[Data]

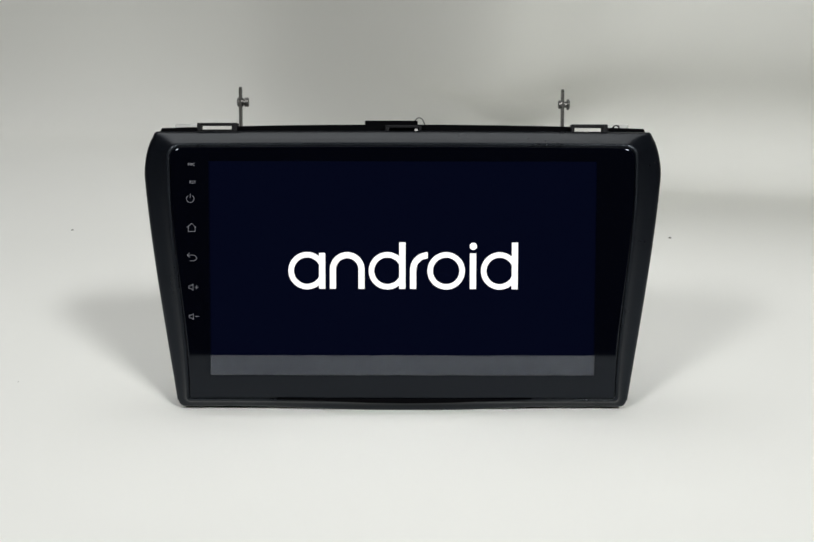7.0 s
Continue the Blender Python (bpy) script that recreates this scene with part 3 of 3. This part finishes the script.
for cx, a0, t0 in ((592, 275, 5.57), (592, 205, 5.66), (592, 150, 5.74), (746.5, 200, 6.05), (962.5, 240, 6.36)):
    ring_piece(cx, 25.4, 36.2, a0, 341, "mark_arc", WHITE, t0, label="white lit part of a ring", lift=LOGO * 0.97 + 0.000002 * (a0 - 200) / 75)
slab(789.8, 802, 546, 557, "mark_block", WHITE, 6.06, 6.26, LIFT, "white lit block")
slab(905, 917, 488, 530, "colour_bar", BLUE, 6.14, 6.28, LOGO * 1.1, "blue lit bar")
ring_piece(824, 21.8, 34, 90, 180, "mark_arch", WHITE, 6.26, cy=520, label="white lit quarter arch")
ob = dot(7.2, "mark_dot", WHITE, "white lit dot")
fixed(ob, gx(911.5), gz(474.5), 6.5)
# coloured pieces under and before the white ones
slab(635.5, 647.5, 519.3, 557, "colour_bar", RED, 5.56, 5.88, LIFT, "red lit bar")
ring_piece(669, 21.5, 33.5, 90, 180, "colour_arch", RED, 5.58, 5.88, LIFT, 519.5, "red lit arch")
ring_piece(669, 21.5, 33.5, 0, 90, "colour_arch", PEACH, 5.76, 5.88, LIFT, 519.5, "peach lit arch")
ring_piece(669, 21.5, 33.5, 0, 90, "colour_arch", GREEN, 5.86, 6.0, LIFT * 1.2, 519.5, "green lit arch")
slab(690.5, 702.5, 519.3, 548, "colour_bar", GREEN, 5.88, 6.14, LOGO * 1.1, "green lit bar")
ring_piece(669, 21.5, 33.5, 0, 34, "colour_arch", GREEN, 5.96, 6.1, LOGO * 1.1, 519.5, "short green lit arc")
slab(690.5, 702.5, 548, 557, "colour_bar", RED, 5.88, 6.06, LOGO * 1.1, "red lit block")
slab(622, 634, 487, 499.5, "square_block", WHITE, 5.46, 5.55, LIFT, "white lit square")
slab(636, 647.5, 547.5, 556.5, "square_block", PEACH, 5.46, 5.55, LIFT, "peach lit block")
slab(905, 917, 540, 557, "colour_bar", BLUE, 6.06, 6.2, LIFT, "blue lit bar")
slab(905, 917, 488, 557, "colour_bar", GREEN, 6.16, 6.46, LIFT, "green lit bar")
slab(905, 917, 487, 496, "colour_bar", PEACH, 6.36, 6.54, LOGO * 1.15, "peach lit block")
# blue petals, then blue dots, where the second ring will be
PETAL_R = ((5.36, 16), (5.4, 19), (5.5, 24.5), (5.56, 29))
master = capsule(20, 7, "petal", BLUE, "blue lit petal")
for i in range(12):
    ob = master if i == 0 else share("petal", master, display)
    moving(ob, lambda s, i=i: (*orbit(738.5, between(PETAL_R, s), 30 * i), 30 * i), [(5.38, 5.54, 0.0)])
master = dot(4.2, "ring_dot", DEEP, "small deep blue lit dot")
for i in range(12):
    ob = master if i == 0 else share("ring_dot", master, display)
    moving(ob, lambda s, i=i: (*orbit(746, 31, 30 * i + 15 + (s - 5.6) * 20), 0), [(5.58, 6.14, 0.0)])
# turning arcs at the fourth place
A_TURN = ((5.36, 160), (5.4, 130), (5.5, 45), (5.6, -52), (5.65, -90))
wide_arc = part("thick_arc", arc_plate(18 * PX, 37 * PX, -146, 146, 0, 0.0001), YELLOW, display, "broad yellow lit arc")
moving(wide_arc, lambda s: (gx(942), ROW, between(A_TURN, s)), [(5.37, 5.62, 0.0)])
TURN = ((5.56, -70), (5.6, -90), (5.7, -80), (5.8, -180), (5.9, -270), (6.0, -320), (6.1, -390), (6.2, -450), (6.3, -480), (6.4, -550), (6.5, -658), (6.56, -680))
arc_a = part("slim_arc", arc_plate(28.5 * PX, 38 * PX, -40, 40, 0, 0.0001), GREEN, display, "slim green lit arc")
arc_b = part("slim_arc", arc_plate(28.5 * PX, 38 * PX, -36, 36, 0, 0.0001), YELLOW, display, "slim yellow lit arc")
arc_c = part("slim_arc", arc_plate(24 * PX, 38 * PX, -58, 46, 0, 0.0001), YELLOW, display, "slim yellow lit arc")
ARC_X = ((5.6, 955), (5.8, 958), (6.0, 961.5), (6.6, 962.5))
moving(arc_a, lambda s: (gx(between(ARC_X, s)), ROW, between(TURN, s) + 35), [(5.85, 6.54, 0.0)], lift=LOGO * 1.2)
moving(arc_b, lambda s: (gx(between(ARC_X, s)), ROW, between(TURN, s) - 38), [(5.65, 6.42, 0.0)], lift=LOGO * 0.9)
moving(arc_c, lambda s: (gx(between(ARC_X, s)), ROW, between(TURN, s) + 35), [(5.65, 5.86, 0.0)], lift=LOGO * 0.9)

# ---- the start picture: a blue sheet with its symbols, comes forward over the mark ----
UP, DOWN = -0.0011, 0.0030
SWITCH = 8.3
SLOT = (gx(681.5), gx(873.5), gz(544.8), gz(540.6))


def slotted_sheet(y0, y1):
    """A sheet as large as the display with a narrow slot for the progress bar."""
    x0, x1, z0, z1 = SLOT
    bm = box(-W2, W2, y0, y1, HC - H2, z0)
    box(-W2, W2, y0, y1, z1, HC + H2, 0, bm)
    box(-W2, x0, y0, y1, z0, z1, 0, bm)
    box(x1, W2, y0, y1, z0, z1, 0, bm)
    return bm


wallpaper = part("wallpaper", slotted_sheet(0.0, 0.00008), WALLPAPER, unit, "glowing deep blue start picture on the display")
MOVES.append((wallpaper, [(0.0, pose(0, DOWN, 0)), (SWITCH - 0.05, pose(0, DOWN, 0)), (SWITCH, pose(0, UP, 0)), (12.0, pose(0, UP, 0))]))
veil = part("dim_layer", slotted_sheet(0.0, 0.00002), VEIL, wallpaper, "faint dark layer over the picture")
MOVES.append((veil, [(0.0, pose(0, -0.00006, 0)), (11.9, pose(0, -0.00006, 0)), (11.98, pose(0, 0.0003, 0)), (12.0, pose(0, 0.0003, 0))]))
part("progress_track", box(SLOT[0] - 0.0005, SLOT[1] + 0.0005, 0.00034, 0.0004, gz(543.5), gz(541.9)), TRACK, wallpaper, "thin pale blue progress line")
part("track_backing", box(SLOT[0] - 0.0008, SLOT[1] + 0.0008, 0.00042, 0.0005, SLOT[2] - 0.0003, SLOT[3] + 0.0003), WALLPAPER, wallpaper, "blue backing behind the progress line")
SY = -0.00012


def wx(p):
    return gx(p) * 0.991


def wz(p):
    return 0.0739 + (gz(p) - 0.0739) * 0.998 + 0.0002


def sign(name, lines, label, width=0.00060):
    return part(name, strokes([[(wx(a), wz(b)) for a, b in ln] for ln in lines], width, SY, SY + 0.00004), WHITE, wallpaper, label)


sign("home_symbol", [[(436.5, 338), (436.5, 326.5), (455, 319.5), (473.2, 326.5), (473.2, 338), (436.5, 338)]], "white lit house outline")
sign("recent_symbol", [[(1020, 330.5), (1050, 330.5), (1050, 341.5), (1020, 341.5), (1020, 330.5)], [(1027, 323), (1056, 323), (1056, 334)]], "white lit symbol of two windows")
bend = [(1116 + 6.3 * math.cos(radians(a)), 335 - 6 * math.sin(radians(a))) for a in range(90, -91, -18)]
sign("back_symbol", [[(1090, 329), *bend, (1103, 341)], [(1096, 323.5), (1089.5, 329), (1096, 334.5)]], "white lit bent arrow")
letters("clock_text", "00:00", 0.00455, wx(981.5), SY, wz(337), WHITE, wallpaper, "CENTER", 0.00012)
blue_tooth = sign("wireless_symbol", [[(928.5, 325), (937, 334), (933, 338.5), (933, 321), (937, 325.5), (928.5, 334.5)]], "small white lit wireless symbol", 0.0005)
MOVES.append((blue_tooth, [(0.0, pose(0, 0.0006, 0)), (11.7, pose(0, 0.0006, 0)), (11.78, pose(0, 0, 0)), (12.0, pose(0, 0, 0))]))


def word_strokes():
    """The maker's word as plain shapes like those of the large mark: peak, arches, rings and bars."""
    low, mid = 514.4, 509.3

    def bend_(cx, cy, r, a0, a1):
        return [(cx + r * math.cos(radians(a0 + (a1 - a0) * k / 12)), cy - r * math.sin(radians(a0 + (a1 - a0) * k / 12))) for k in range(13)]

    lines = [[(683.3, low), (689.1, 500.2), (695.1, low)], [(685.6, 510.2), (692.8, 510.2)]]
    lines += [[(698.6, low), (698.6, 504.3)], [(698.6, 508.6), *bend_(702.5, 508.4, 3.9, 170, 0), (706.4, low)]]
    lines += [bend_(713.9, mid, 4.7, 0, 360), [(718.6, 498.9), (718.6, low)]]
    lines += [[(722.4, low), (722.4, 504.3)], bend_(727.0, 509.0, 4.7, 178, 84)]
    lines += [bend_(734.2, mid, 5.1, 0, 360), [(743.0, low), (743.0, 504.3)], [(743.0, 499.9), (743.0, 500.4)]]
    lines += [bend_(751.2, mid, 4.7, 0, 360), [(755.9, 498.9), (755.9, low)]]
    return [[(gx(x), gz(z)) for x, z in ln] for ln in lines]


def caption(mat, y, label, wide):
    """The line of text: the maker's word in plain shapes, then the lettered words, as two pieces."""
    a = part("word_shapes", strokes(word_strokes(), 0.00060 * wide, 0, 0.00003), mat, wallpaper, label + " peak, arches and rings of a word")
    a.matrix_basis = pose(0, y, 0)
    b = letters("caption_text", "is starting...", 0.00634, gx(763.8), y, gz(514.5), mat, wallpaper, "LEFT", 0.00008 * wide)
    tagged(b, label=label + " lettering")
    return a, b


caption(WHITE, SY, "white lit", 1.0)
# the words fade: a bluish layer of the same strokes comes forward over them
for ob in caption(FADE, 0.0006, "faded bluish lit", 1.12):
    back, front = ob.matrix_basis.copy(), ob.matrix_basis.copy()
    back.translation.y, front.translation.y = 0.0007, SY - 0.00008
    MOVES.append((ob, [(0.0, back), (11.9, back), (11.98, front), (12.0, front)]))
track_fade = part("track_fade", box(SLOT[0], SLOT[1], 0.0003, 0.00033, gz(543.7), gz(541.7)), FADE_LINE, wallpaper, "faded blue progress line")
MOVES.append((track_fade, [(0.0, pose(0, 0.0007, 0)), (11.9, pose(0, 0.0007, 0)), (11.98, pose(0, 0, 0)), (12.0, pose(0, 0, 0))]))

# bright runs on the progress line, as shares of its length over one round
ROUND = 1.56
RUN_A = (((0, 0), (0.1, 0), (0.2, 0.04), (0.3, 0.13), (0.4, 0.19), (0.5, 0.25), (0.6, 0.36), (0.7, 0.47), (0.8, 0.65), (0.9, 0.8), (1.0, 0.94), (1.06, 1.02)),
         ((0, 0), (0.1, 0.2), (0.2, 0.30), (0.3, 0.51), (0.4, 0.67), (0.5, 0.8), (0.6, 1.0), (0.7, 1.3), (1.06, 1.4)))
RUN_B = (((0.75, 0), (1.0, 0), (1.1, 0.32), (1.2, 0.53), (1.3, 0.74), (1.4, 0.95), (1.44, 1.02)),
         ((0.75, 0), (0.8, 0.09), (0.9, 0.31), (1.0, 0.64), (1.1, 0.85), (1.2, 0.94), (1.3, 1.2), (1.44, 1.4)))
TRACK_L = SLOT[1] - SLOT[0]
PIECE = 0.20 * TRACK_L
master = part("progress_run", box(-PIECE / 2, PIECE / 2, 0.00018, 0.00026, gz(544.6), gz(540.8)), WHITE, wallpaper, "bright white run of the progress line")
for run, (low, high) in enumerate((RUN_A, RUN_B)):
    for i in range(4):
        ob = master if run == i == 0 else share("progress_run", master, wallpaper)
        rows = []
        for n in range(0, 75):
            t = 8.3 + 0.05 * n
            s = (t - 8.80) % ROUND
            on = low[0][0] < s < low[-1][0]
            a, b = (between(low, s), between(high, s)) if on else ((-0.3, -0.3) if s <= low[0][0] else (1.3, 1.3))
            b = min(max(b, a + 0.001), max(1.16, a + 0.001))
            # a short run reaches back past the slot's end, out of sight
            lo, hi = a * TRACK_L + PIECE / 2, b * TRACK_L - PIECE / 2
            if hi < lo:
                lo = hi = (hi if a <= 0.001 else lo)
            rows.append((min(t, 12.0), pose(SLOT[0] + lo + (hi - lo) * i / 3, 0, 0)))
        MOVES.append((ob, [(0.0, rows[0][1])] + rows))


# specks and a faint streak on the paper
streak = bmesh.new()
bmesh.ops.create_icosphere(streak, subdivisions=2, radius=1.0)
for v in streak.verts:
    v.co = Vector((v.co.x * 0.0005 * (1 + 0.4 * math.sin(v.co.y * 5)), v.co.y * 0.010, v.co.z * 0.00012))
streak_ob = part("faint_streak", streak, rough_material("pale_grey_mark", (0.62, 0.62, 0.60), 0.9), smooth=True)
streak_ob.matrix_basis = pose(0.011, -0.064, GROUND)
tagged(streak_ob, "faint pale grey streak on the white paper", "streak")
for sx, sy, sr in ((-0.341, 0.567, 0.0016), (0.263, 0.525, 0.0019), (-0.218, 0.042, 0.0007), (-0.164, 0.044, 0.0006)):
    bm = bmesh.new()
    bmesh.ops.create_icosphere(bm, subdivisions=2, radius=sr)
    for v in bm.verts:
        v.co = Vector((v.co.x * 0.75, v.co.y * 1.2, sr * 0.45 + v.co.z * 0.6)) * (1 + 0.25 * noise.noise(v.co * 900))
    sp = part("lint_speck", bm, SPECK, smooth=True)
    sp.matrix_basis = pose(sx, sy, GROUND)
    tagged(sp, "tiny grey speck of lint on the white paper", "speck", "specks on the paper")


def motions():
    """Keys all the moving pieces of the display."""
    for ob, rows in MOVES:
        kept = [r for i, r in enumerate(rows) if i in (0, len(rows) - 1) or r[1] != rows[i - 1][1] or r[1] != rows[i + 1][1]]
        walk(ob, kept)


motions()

[Your task] Gather every line from the listing above in which "with" appears, and copy those lines.

[Expected output]
Continue the Blender Python (bpy) script that recreates this scene with part 3 of 3. This part finishes the script.
# ---- the start picture: a blue sheet with its symbols, comes forward over the mark ----
    """A sheet as large as the display with a narrow slot for the progress bar."""